HBO’s ‘High Maintenance’ Is the Ultimate Urban Empathy Training

Katja Blichfeld and Ben Sinclair’s High Maintenance has made an impressive journey from 2012 cult hit web series to new half-hour HBO show, and thankfully none of its DIY spirit was lost in the process. Currently airing on Fridays at 11:00pm, the six-episode season expands High Maintenance’s hazy cloud to a wider delivery radius, enveloping all the friends, family, neighbors, referrals, and strangers who cross paths with Sinclair as our zen-like guide and NYC weed delivery man “The Guy” along the way.

Even with longer episodes on a mainstream home like HBO, High Maintenance never sticks with a singular format, resulting in some episodes that focus on a handful of characters, some that pay intimate focus to a single client, and some that even drop a few personal updates about the mostly mysterious dealer known only as “The Guy.” His first client from the season premiere “Meth(od),” – a high-strung, intimidating Vin Diesel wannabe played by KeiLyn Durrel Jones – turns out to be a talented British acting student developing a character, and with this simple switch, High Maintenance sets up all the season’s running themes: connection, identity, dependence, and the difference between our public and private personas.

That said, High Maintenance’s ultimate goal isn’t to be preachy or teach some big theme or lesson.
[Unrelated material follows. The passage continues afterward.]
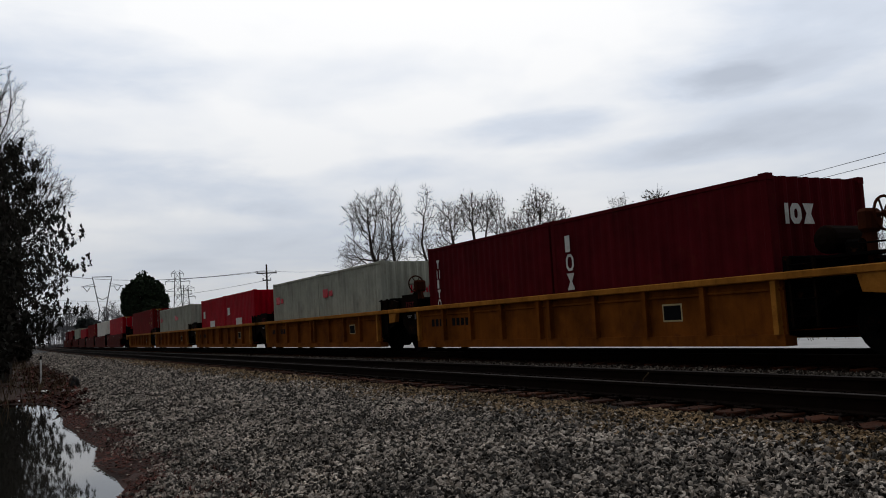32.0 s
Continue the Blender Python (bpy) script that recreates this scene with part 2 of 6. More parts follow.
EVERGREEN = mat("evergreen_foliage", (0.022, 0.036, 0.018), 0.8, 0.0, 0.2, 1.0, 20, 0.0, spread=0.5, island=True)
# Distance haze is mixed into these two base colours; no air is modelled.
HAZEGREEN = mat("haze_tinted_evergreen", (0.060, 0.070, 0.068), 0.9, 0.0, 0.2, 0.5, 5, 0.0, spread=0.4, island=True)
FARWOOD = mat("haze_tinted_wood", (0.125, 0.122, 0.130), 0.95, 0.0, 0.2, 0.1, 2, 0.0, spread=0.35, island=True)
POLEWOOD = mat("weathered_pole_wood", (0.07, 0.055, 0.045), 0.9, 0.0, 0.3, 3.0, 30, 0.3)
GALV = mat("galvanised_lattice", (0.10, 0.105, 0.115), 0.7, 0.0, 0.1, 0.5, 10, 0.0)
CABLE = mat("grey_cable", (0.12, 0.12, 0.13), 0.6, 0.3, 0.05, 1.0, 10, 0.0)
CONCRETE = mat("old_concrete", (0.20, 0.20, 0.21), 0.9, 0.0, 0.25, 0.3, 6, 0.3)
POSTWHITE = mat("white_post_paint", (0.85, 0.84, 0.82), 0.5, 0.0, 0.08, 5.0, 40, 0.0)
WHITE = mat("white_marking", (0.66, 0.65, 0.62), 0.6, 0.0, 0.2, 5.0, 40, 0.0, streak=0.2)
FADEDWHITE = mat("faded_white_stencil", (0.40, 0.37, 0.35), 0.7, 0.0, 0.35, 7.0, 40, 0.0, streak=0.3)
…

In its shorter format, the characters of High Maintenance felt more compartmentalized; the longer episodes on HBO allow the camera to meander away from The Guy’s side more often, leading to more natural reveals and surprises that maintain the same “snackability” that made the web series so unique. It’s a mellow, free-floating character exploration without any agenda or ulterior motive, and the people featured in each episode come from such different walks of life that it feels like High Maintenance opened an NYC phonebook and highlighted names at random, framing each installment around the hand it’s been dealt rather than the hand it was hoping to get.

Blichfeld and Sinclair push that approach to new heights with Friday’s fantastic episode “Grandpa,” where instead of cycling smoothly along from one client to the next, the show’s focus stumbles, stream-of-consciousness-style, from The Guy to his friend Beth (Yael Stone) to the dog she’s been hired to walk during the week. Like the actor in “Meth(od),” the subjects in Blichfeld and Sinclair’s world are rarely who they appear to be at first glance, and “Grandpa” explores that concept through the eyes of a dog who is just as richly complex and yearning for connection as the humans on other episodes. It’s a refreshing deviation from a season full of deviations, and it sinks deep into the heart of what High Maintenance is about: Every living being is as worthy of time, focus, and understanding as the next, and all they need to get it is to know a guy who knows The Guy.

There are also plenty of rewarding moments for fans of the web series, and a handful of characters return for either a full followup (Michael Cyril Creighton, Greta Lee) or to help build a world around a new client’s story (Hannibal Buress, Dan Stevens). The result is, to steal a reference from “Grandpa,” the best kind of “empathy training” – it’s a perfectly mixed bag of interconnected city lives, and whether it’s a young college student (Shazi Raja) hiding her party side from her Muslim family, a wealthy couple of swingers (Lee Tergesen and Amy Ryan), a selfie-obsessed Instagram addict (Ismenia Mendes), or an aging Chinese man collecting cans on the street (Clem Cheung), High Maintenance’s biggest strength is introducing us, without judgment or cynicism, to our everyday “passing glance” strangers through their most vulnerable moments of love, fear, desire, and desperation. And who better to guide us through all that than their weed guy?